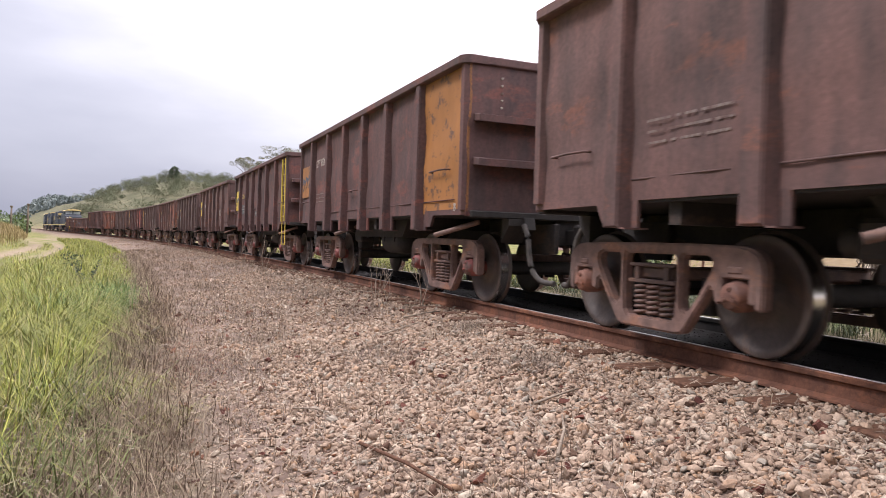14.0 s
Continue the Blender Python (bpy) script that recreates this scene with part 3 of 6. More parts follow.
def brake_ring(bm, y, z, x=-1.14):
    tube(bm, [(x + 0.03 + 0.21 * math.cos(k * 0.3142), y - 0.262, z + 0.13 + 0.25 * math.sin(k * 0.3142)) for k in range(20)], 0.013, 6, closed=True)


def plate(bm, y0, y1, z0, z1, x):
    box(bm, x - 0.006, x + 0.001, *sorted((y0, y1)), z0, z1)


def mark_shape(bm, y0, y1, z0, z1, x, k):
    """One of three arrowheads in a row, slanting up: the owner's mark as plain shapes."""
    w, h = (y0 - y1), (z1 - z0)
    ya, za = y0 - w * (0.06 + 0.29 * k), z0 + h * (0.40 + 0.05 * k)
    prism(bm, [(ya, za + 0.24 * h), (ya, za - 0.22 * h), (ya - 0.33 * w, za + 0.14 * h)], x - 0.010, x - 0.005)


def mark_block(bm, y0, y1, z0, z1, x, k):
    w, h = (y0 - y1), (z1 - z0)
    ya, za = y0 - w * (0.09 + 0.29 * k), z0 + h * (0.40 + 0.05 * k)
    prism(bm, [(ya, za + 0.03 * h), (ya, za - 0.13 * h), (ya - 0.15 * w, za - 0.03 * h), (ya - 0.15 * w, za + 0.11 * h)], x - 0.014, x - 0.011)


def data_row(bm, y0, y1, z, hh, x, seed):
    """One line of writing too small to read: a row of short bars."""
    rng = random.Random(seed)
    step = 1 if y1 > y0 else -1
    y = y0
    while step * (y1 - y) > 0.03:
        ln = min(rng.uniform(0.02, 0.06), step * (y1 - y))
        box(bm, x - 0.007, x - 0.004, *sorted((y, y + step * ln)), z - hh, z + hh)
        y += step * (ln + rng.choice((0.012, 0.014, 0.016, 0.05)))


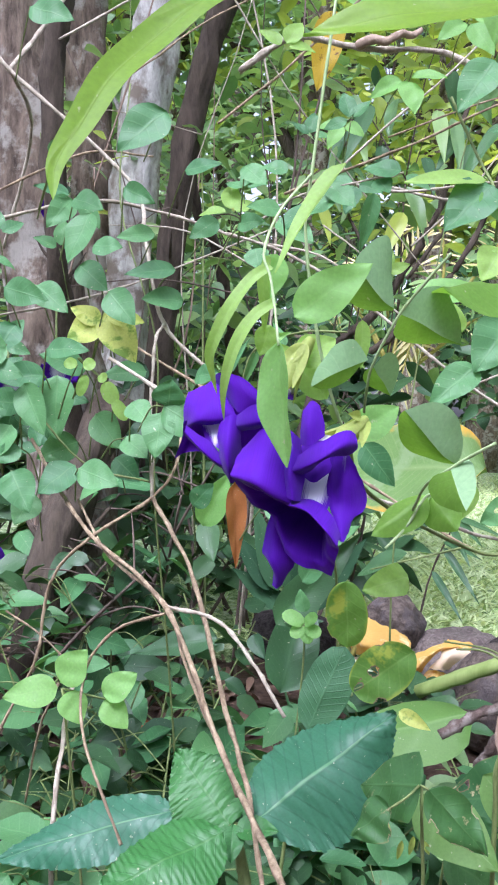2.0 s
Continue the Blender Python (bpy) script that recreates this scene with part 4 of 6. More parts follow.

========

## TASK TO COMPLETE
Repeat the entries exactly. Pictures are excluded from the copy.

## RESULT OF THE TASK
14.0 s
Continue the Blender Python (bpy) script that recreates this scene with part 3 of 6. More parts follow.
def brake_ring(bm, y, z, x=-1.14):
    tube(bm, [(x + 0.03 + 0.21 * math.cos(k * 0.3142), y - 0.262, z + 0.13 + 0.25 * math.sin(k * 0.3142)) for k in range(20)], 0.013, 6, closed=True)


def plate(bm, y0, y1, z0, z1, x):
    box(bm, x - 0.006, x + 0.001, *sorted((y0, y1)), z0, z1)


def mark_shape(bm, y0, y1, z0, z1, x, k):
    """One of three arrowheads in a row, slanting up: the owner's mark as plain shapes."""
    w, h = (y0 - y1), (z1 - z0)
    ya, za = y0 - w * (0.06 + 0.29 * k), z0 + h * (0.40 + 0.05 * k)
    prism(bm, [(ya, za + 0.24 * h), (ya, za - 0.22 * h), (ya - 0.33 * w, za + 0.14 * h)], x - 0.010, x - 0.005)


def mark_block(bm, y0, y1, z0, z1, x, k):
    w, h = (y0 - y1), (z1 - z0)
    ya, za = y0 - w * (0.09 + 0.29 * k), z0 + h * (0.40 + 0.05 * k)
    prism(bm, [(ya, za + 0.03 * h), (ya, za - 0.13 * h), (ya - 0.15 * w, za - 0.03 * h), (ya - 0.15 * w, za + 0.11 * h)], x - 0.014, x - 0.011)


def data_row(bm, y0, y1, z, hh, x, seed):
    """One line of writing too small to read: a row of short bars."""
    rng = random.Random(seed)
    step = 1 if y1 > y0 else -1
    y = y0
    while step * (y1 - y) > 0.03:
        ln = min(rng.uniform(0.02, 0.06), step * (y1 - y))
        box(bm, x - 0.007, x - 0.004, *sorted((y, y + step * ln)), z - hh, z + hh)
        y += step * (ln + rng.choice((0.012, 0.014, 0.016, 0.05)))


2.0 s
Continue the Blender Python (bpy) script that recreates this scene with part 4 of 6. More parts follow.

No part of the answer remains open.